Je ne n’écrirai pas plus que cela à propos de l’écriture inclusive qui, proposée à l’usage sous sa forme « usine à gaz », me semble être vraiment à côté de la plaque, le fruit de personnes qui, sous couvert d’égalitarisme, ne font que creuser des clivages dont nous n’avons vraiment pas besoin, ni hier, ni aujourd’hui ni demain. Perso, j’écris régulièrement les deux genres « tous/toutes », « ceux/celles », « professeur(e)s », etc. mais je n’emploie pas le pronom « iel » dans la mesure où, à l’heure actuelle, il ne fait que créer une case supplémentaire au lieu de dégenrer le tout, comme le « you » angliche par exemple. Admettons - pourquoi pas d’ailleurs, je suis open comme meuf - qu’on fasse entrer dans la danse ce « iel » : qu’est-ce et qui va-t-il désigner ? (Et tout ce qui va en découler). Bref, pour l’instant, ce mot ne me semble pas prêt à l’emploi…
Pour ce qui est des expressions (qui traversent depuis toujours la langue), je l’ai déjà écrit dans un billet récemment publié ici, je l’écris à nouveau dans celui-ci : j'aime le langage des Jeunes. Eh oui, c’est souvent depuis leur position qu’entrent ces nouveautés langagières (lexicales et syntaxiques) qui, pour certaines, finissent par devenir « persona grata ». Ce langage, je le trouve créatif, drôle, vif… j’adore devoir rester sur le qui-vive et le suivre quasi minute par minute tant les mots dont il est pétri atteignent des sommets de popularité pour retomber dans l'anonymat sans que l'on sache vraiment pourquoi. Je m’étais pris une bonne remise à niveau dans les ratiches il y a cinq ou six ans en utilisant le mot « swag » devant une classe de Seconde (ça peut hyper bien fonctionner d’utiliser le vocabulaire des gosses… en général, ça les surprend et les fait marrer ; moi, ça me permet de jeter un pont mobile entre eux et ouam), alors que au cours des semaines précédentes, je l'entendais dans les couloirs du bahut : « Heu nan Madame, vous ne pouvez pas faire (à la place de « dire »… hum) ça, c’est… vieux (leur hésitation à prononcer cet adjectif avait été palpable, sans doute pour ne pas me faire de la peine – ha ha ha). »

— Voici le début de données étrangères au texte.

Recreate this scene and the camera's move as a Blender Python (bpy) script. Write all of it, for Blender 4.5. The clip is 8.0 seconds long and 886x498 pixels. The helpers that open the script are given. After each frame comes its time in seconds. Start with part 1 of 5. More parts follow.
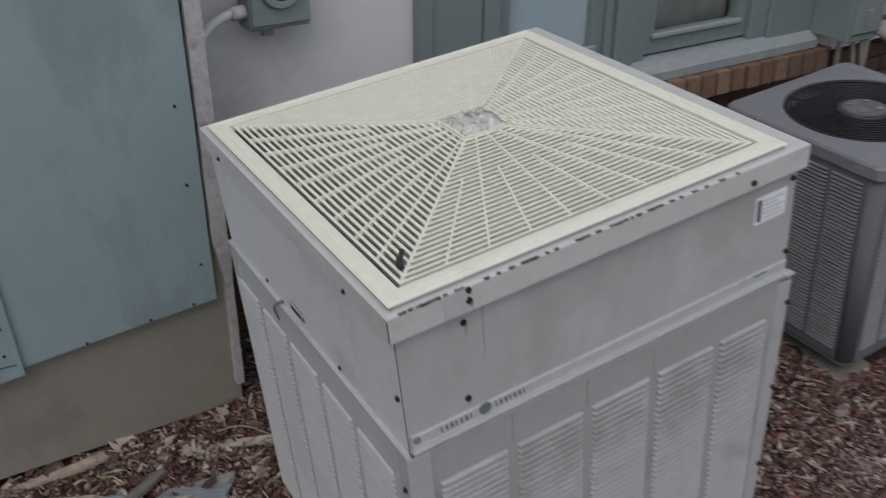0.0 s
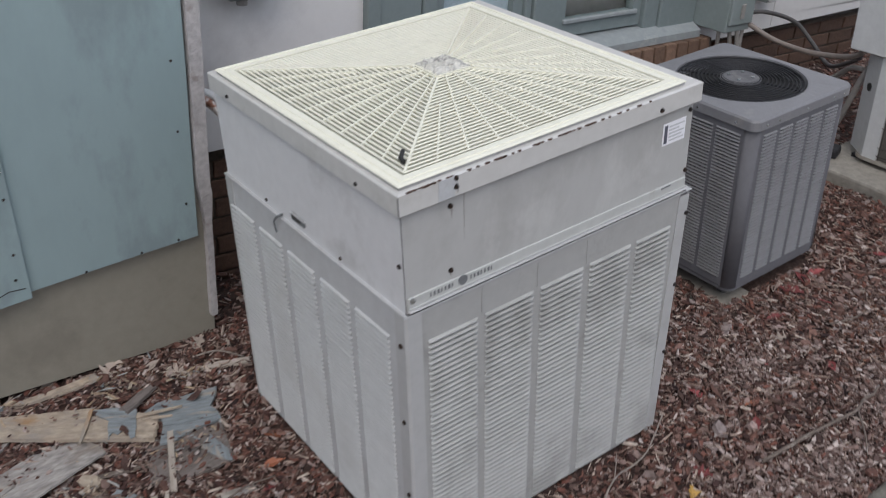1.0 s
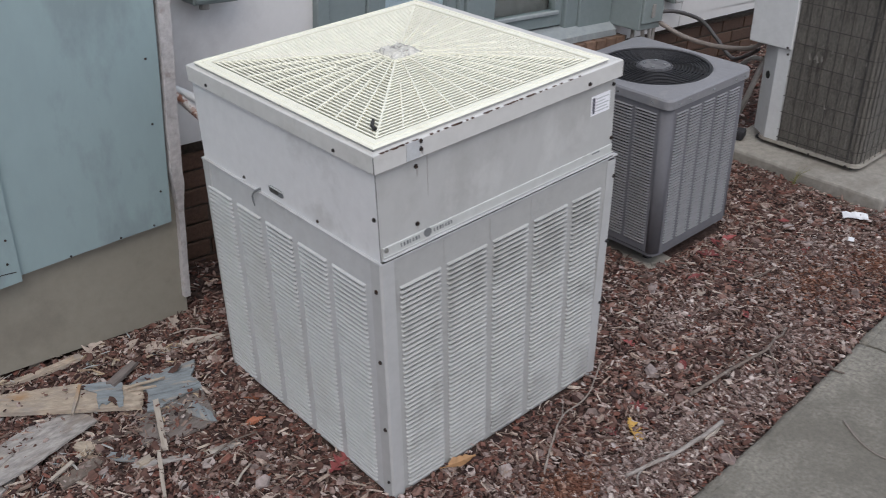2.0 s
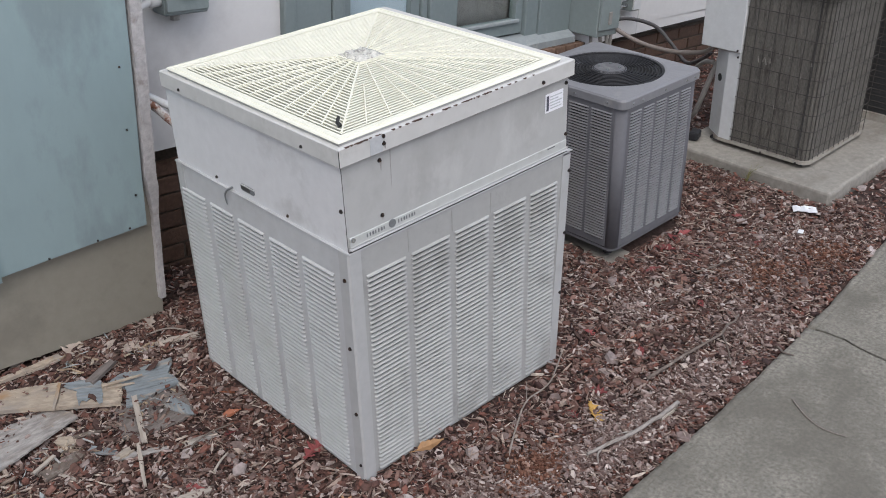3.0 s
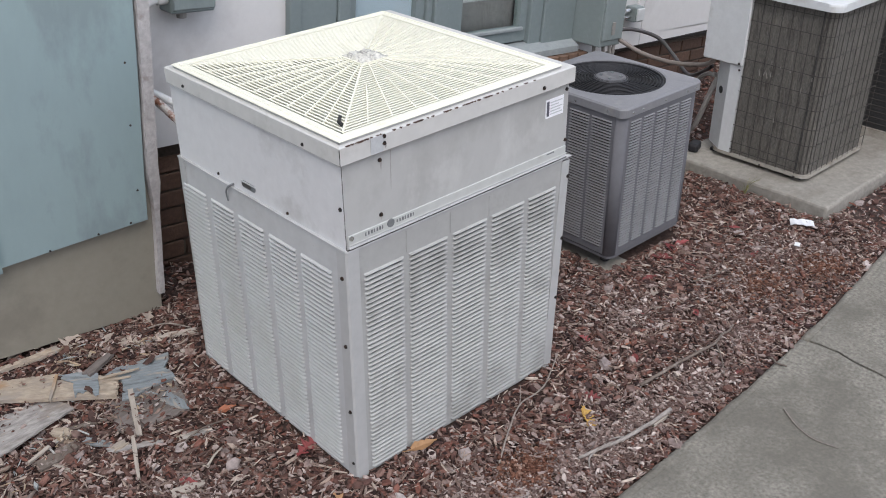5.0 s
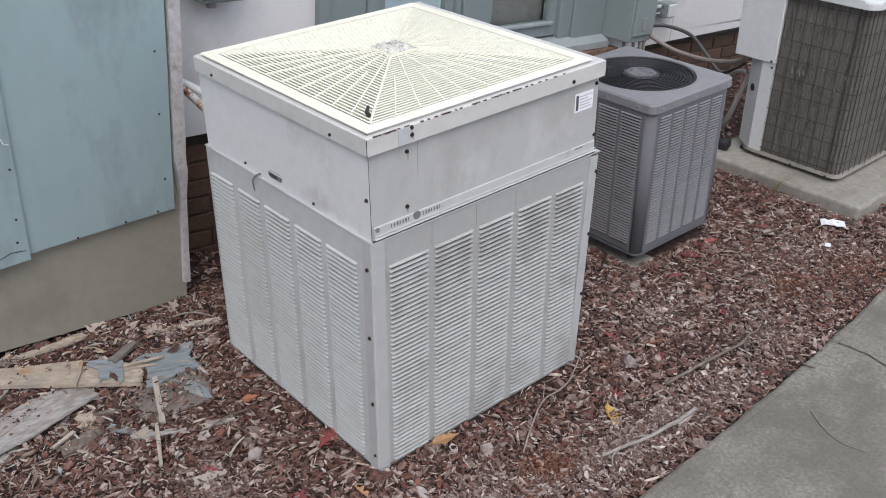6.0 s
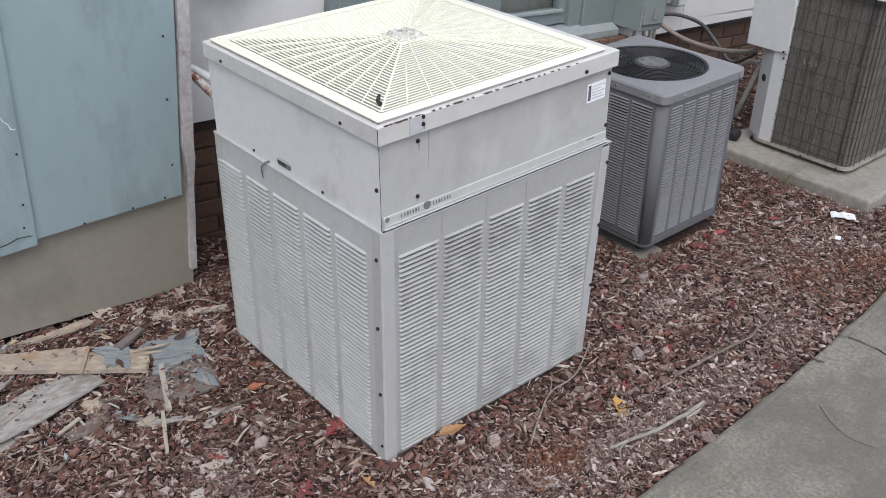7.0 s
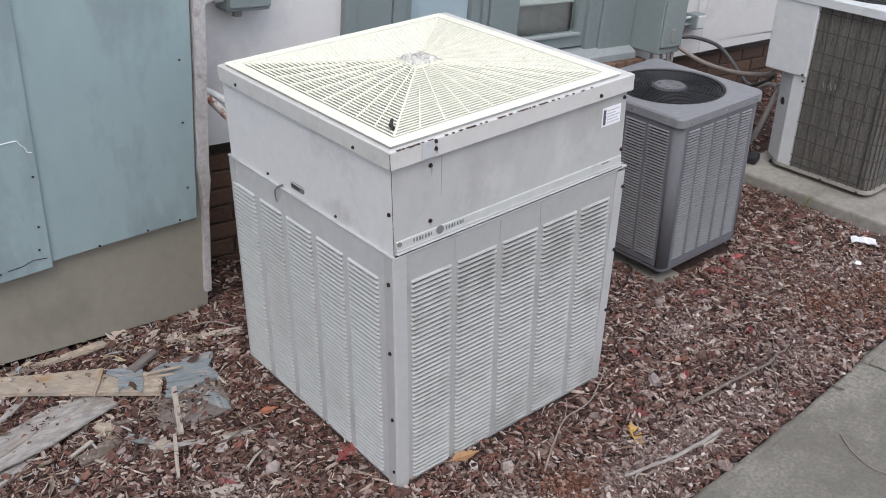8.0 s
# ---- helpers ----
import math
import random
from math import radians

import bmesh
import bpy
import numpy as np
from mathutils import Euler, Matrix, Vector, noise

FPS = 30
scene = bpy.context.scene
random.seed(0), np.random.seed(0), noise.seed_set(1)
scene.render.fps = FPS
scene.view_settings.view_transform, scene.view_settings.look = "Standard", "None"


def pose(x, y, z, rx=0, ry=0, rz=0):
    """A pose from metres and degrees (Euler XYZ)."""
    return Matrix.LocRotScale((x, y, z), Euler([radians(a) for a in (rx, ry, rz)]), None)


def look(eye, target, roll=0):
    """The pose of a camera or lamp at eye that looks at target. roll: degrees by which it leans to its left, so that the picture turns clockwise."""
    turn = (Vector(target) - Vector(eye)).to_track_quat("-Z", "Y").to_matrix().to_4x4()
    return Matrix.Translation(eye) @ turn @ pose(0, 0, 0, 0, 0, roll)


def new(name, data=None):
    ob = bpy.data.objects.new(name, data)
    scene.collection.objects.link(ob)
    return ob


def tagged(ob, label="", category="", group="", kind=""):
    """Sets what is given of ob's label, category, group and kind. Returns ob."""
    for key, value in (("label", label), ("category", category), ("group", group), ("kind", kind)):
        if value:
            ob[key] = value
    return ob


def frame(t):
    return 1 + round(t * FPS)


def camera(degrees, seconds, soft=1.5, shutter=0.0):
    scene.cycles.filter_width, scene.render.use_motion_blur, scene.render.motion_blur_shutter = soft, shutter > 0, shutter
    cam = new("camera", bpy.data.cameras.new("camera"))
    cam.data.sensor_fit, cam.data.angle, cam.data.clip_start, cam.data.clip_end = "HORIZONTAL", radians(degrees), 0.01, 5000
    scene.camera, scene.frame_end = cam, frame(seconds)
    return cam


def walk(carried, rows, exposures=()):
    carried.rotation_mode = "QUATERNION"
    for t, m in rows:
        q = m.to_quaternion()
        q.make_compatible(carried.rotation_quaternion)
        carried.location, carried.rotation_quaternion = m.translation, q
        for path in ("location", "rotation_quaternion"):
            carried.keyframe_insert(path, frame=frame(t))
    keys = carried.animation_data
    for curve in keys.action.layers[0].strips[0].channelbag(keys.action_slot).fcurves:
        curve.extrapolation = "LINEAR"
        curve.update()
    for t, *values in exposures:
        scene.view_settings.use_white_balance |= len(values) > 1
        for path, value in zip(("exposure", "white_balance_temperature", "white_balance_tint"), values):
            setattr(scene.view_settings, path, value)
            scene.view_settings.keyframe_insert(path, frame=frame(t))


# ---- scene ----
cam = camera(50.0, 8.0, 0.95, 0.5)
# the yard climbs gently along the house; the house itself stands plumb
YARD = Matrix.Rotation(radians(-5.2), 4, "Y")
PATH = [
    (0, (-0.41, -0.922, 1.664), (0.394, 0.573, 0.606), -4.8),
    (0.5, (-0.559, -1.097, 1.674), (0.385, 0.336, 0.646), -1.7),
    (1, (-0.785, -1.198, 1.705), (0.221, 0.181, 0.662), -1.2),
    (1.5, (-0.993, -1.234, 1.719), (0.097, 0.077, 0.672), -0.9),
    (2, (-1.041, -1.388, 1.734), (0.098, -0.091, 0.724), -1.0),
    (2.2, (-1.051, -1.434, 1.737), (0.095, -0.136, 0.737), -1.2),
    (3.3, (-1.124, -1.512, 1.742), (0.076, -0.244, 0.768), -1.4),
    (3.5, (-1.117, -1.518, 1.736), (0.078, -0.242, 0.765), -1.8),
    (4, (-1.112, -1.525, 1.739), (0.088, -0.253, 0.769), 0.9),
    (4.5, (-1.107, -1.533, 1.735), (0.089, -0.26, 0.761), -0.4),
    (4.7, (-1.12, -1.532, 1.738), (0.082, -0.261, 0.768), 0.0),
    (5.8, (-1.135, -1.517, 1.727), (0.031, -0.213, 0.758), 0.4),
    (6, (-1.125, -1.52, 1.725), (0.03, -0.211, 0.75), 0.4),
    (6.5, (-1.124, -1.509, 1.724), (0.021, -0.208, 0.726), 0.6),
    (7, (-1.123, -1.494, 1.725), (0.018, -0.191, 0.724), 0.9),
    (7.5, (-1.114, -1.488, 1.731), (0.017, -0.168, 0.744), 0.2),
    (8, (-1.1, -1.49, 1.727), (0.023, -0.145, 0.763), 0.5),
]
EXPOSURE = [(0, -0.36), (0.5, -0.12), (1, 0.12), (1.5, 0.22), (2, 0.30), (3.5, 0.52), (4.5, 0.56), (6, 0.58), (8, 0.62)]
walk(cam, [(t, YARD @ look(eye, target, roll)) for t, eye, target, roll in PATH], EXPOSURE)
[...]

La Grammaire (morphologie et syntaxe, pour faire court) – pas seulement en France, hein – subit chaque jour des « attaques », c’est précisément ce qui fait la vie/vivacité d’une langue vivante. Certaines de ces « attaques » finissent par atteindre leurs objectifs, d’autres finissent aux oubliettes. Il en va de même avec nos personnes, corps et esprit (qui sépare encore l’un de l’autre ?!?) : eh oui, chaque fucking jour, nous subissons des « attaques » venant du monde extérieur - comme intérieur - plus ou moins visibles et nous nous défendons, parfois sans nous en rendre compte d’ailleurs (l’hallucinante mécanique que nous sommes a des modes opératoires qui échappent, pour certains, à notre conscience) pour que demeure une colonne vertébrale, un je-ne-sais-quoi qui fait que je suis « moi », reconnaissable par moi-même et par les autres. Et pourtant, parce que je suis vivant, je ne suis « jamais ni tout à fait le/la même ni tout à fait un(e) autre » (poke Paul Verlaine, « Mon Rêve familier », 1866).
Ce qui me semble terrible dans la présence starifiée des « du coup », « de base » et autre « askip , c’est leur utilisation massive, sans nuance, et au règne sans partage vis à vis d'autres mots/expressions qu'il serait bon (#Euphémisme) que les jeunes connaissent et emploient, histoire d'entretenir la souplesse de leurs cervelles et la capacité à voir le monde sous moult angles différents. Ils ont toujours eu leur langage à eux (moi en mon temps, comme les autres), mais – et c'est ce que je leur explique – il est nécessaire qu'ils aient et maîtrisent les outils (au sens large) de la langue COMMUNE. Et, aujourd'hui plus que jamais, étant donné le chaos qui règne à l'École (et dans les têtes des gosses), c'est moyennement bien parti ; mais pas comme il y a une trentaine d'années, non, on est monté sur la marche du dessus. Ce serait super de s'en rendre compte (ça commence, mollement) et surtout, plutôt que de s’agacer sur ces histoires de point médian et autres ielisations, de trouver comment endiguer le torrent qui emporte « nos » jeunes vers un appauvrissement cérébral (émotionnel, intellectuel, psychique, etc.) qui pourrait bien coûter cher à nous tous et toutes. À mes yeux, LA lutte à mener est de faire émerger, grandir et partager ce que porte en elle de plus noble notre humanité.